European comparisons

A recent analysis of national climate change adaptation strategies in Europe by the Partnership for European Environmental research (PEER) [5] stresses that such strategies will always involve a mixture of approaches” which it classifies broadly as:
  • Living with risks/bearing losses - an approach that accepts that certain systems, behaviours and activities can no longer be sustained (the abandonment of some areas of coast, for example)
  • Preventing effects/reducing exposures - illustrated by the practice of implementing technical solutions such as sea defences, and
  • Sharing responsibility – an approach which implies sharing the responsibility for financial and social losses or exposure to risk. (p.58-59)
 Insurance falls under the third of these approaches, although the Rowntree report reinforces the point that “The UK is peculiar in having a purely market-based approach to insurance in which risk is reflected in the premiums paid and borne by individual households” (p.2) and that “…in many EU countries, as well as in the USA, the provision of insurance or relief against flood damage is provided by or is guaranteed by the government.” (p.3) Thus, UK’s idea of ‘sharing responsibility’ might already be considered the ‘lite’ version. 

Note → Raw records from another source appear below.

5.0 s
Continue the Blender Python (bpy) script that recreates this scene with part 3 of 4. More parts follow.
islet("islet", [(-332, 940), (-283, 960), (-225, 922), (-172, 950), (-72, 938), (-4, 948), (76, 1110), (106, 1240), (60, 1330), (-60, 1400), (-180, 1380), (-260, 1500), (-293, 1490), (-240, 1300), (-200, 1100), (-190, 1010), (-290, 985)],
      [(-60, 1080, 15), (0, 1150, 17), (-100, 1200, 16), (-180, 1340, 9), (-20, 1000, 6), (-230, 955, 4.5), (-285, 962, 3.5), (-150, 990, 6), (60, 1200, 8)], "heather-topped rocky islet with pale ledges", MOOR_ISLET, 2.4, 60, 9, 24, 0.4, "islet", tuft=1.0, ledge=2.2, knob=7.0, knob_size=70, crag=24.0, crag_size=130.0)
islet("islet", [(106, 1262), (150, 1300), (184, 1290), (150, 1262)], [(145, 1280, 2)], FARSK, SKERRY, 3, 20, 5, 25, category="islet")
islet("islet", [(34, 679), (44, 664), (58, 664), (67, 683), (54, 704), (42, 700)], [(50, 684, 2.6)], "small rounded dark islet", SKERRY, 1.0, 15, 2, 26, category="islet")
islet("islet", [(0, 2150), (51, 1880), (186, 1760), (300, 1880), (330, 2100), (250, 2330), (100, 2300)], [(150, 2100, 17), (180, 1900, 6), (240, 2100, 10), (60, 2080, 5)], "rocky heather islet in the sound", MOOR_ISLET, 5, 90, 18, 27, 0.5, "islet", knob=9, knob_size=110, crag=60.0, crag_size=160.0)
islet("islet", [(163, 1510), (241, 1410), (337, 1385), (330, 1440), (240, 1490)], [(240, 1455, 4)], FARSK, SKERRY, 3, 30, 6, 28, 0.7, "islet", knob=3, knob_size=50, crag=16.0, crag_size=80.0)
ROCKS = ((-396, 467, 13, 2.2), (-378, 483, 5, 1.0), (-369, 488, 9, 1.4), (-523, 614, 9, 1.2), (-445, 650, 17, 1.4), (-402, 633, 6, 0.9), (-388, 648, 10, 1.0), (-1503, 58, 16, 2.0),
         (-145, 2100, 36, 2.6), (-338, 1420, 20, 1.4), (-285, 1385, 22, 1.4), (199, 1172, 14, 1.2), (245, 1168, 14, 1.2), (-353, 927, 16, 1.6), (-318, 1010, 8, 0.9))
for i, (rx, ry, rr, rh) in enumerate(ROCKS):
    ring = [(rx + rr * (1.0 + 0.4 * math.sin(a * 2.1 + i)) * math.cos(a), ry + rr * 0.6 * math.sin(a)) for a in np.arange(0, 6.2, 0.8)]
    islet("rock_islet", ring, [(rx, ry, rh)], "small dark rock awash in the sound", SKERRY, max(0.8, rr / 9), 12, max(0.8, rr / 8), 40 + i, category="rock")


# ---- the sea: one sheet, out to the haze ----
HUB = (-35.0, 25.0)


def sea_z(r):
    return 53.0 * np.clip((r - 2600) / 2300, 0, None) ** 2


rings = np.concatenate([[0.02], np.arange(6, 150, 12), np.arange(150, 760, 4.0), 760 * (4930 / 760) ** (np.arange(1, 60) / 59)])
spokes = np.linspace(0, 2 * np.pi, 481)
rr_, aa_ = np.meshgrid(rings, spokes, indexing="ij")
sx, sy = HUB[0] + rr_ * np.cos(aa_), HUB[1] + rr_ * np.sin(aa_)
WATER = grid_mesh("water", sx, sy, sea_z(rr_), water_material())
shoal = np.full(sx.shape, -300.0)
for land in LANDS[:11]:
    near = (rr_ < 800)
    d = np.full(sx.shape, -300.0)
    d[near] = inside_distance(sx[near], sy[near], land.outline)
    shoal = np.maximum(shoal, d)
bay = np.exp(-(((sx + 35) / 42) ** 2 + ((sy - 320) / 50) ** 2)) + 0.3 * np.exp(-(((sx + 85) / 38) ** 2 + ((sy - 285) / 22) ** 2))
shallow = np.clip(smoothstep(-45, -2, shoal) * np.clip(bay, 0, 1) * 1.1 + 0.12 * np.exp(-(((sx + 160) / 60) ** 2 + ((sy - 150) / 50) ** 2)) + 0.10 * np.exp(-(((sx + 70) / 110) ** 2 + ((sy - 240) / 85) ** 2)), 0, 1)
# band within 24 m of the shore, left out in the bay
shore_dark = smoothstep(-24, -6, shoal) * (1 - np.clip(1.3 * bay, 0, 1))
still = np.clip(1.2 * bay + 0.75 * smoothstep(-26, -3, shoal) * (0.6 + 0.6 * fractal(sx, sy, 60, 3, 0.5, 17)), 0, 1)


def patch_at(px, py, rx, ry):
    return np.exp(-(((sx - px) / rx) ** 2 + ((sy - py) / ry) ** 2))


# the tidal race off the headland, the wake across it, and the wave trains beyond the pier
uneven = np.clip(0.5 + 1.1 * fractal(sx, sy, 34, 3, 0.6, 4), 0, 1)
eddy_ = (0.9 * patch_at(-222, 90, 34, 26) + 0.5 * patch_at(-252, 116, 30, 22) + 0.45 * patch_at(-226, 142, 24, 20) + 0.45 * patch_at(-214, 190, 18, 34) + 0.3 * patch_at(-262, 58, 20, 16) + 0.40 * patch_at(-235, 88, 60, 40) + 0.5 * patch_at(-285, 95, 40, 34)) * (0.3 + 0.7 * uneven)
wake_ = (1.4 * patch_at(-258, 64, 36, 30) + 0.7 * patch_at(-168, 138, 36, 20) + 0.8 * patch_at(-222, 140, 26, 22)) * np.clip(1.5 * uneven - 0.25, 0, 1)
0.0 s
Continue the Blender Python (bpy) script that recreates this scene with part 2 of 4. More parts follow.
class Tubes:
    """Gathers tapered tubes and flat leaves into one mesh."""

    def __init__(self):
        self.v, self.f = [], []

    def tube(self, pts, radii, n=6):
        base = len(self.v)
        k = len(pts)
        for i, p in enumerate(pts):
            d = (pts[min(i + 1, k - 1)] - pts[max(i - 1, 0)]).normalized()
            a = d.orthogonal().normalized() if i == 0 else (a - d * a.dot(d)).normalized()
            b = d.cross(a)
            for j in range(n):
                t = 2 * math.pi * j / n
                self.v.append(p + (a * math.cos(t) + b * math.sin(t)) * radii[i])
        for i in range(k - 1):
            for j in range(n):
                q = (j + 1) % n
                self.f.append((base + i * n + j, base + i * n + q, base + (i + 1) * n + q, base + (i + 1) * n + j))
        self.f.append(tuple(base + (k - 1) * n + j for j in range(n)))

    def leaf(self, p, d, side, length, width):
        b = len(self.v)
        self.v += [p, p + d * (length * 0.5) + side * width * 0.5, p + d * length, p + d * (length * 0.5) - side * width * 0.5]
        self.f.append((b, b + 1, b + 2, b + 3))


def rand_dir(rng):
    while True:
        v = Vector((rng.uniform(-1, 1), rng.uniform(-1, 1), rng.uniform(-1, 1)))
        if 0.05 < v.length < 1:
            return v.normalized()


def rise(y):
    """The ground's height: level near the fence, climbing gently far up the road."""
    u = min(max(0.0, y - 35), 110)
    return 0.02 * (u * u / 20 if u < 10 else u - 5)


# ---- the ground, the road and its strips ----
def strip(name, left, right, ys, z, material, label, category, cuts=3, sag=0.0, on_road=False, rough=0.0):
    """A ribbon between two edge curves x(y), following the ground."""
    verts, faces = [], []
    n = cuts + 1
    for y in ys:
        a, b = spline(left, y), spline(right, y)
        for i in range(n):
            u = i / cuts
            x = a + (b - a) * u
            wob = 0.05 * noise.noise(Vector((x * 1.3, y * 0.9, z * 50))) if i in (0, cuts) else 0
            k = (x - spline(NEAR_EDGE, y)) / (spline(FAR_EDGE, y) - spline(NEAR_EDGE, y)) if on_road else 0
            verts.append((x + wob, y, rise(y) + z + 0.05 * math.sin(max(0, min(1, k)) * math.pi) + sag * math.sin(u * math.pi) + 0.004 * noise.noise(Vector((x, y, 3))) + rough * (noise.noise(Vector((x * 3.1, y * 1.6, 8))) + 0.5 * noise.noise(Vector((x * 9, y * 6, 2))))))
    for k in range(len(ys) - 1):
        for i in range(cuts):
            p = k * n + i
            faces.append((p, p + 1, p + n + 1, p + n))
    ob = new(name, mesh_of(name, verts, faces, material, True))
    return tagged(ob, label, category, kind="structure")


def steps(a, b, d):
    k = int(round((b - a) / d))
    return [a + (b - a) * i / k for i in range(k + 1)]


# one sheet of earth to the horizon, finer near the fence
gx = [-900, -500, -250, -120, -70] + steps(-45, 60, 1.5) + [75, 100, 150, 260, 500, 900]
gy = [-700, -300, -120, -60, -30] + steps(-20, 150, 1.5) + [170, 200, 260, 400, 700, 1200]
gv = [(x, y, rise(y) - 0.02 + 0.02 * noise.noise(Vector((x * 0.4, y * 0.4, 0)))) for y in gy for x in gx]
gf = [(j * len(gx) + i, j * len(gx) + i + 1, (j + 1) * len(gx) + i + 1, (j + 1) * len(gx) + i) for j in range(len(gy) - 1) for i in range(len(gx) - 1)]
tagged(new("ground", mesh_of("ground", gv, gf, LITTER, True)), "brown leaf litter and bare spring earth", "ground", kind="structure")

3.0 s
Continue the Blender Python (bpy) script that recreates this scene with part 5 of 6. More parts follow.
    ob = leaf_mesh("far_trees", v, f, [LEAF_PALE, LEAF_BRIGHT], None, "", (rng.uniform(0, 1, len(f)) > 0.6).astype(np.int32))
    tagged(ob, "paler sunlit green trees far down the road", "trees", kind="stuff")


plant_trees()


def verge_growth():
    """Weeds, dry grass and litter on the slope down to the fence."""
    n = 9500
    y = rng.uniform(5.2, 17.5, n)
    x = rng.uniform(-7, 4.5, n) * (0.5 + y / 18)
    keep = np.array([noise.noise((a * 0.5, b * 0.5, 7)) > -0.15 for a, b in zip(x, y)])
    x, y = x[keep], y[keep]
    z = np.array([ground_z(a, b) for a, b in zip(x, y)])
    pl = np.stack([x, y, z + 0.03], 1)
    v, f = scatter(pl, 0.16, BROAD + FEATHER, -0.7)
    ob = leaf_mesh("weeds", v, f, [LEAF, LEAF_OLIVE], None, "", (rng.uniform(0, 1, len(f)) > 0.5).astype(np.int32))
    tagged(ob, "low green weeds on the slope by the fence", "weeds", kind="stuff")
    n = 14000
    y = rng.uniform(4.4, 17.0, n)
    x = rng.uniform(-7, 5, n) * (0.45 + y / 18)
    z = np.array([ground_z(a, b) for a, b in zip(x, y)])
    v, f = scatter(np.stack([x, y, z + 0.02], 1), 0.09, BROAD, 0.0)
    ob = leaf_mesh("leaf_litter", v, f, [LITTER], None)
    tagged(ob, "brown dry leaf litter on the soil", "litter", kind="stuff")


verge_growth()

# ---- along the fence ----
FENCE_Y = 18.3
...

Despite the broad international adherence to the mixed model approach to adaptation, the PEER report asserted that “different emphases can be noted between countries in relation to how they deal with risk and make decisions about different adaptation options.” (p.61) Through policies of allowing areas of coast to be lost to the sea (and for homeowners to bear the costs) at the time the PEER study was undertaken, the UK had already planted one foot firmly in the ‘living with risks/bearing losses’ category. Subsequent announcements of reduced investment in sea defences and an increased requirement for local contribution in such infrastructure in the future suggests a corresponding withdrawal from the ‘Preventing effects/reducing exposures’ category. To now leave flood insurance cover to the vagaries of the market would surely see the UK risk an exit the identified mainstream ‘mixed-model’ approach, and leave coastal losers looking into eyes of the driver of the climate change truck. We’re all in it together, anybody?

Best wishes

Chris


[1] http://www.guardian.co.uk/money/2012/mar/07/flood-hit-homeowners-invest-defence
[2] http://www.parliament.uk/documents/commons-vote-office/DEFRA-5-Flood-Risk-Management-Arrangements.pdf
[3] Defra. 2011. Flooding and insurance: a roadmap to 2013 and beyond Final Report of the Flood Insurance Working Groups. London: Defra.
[4] O’Neill, J. & O’Neill’ M. 2012. Social justice and the future of flood insurance. York: Joseph Rowntree Foundation
[5] Swart, R., Biesbroek, R., Binnerup, S., Carter, T.R.,2009., Cowan, C., Henrichs, T., Loquen, S., Mela, H., Morecfort, M., Reese, M. and Rey, D. Europe Adapts to Climate Change: Comparing National Adaptation Strategies PEER Report No. 1. Helsinki: Partnership for European Environmental Research.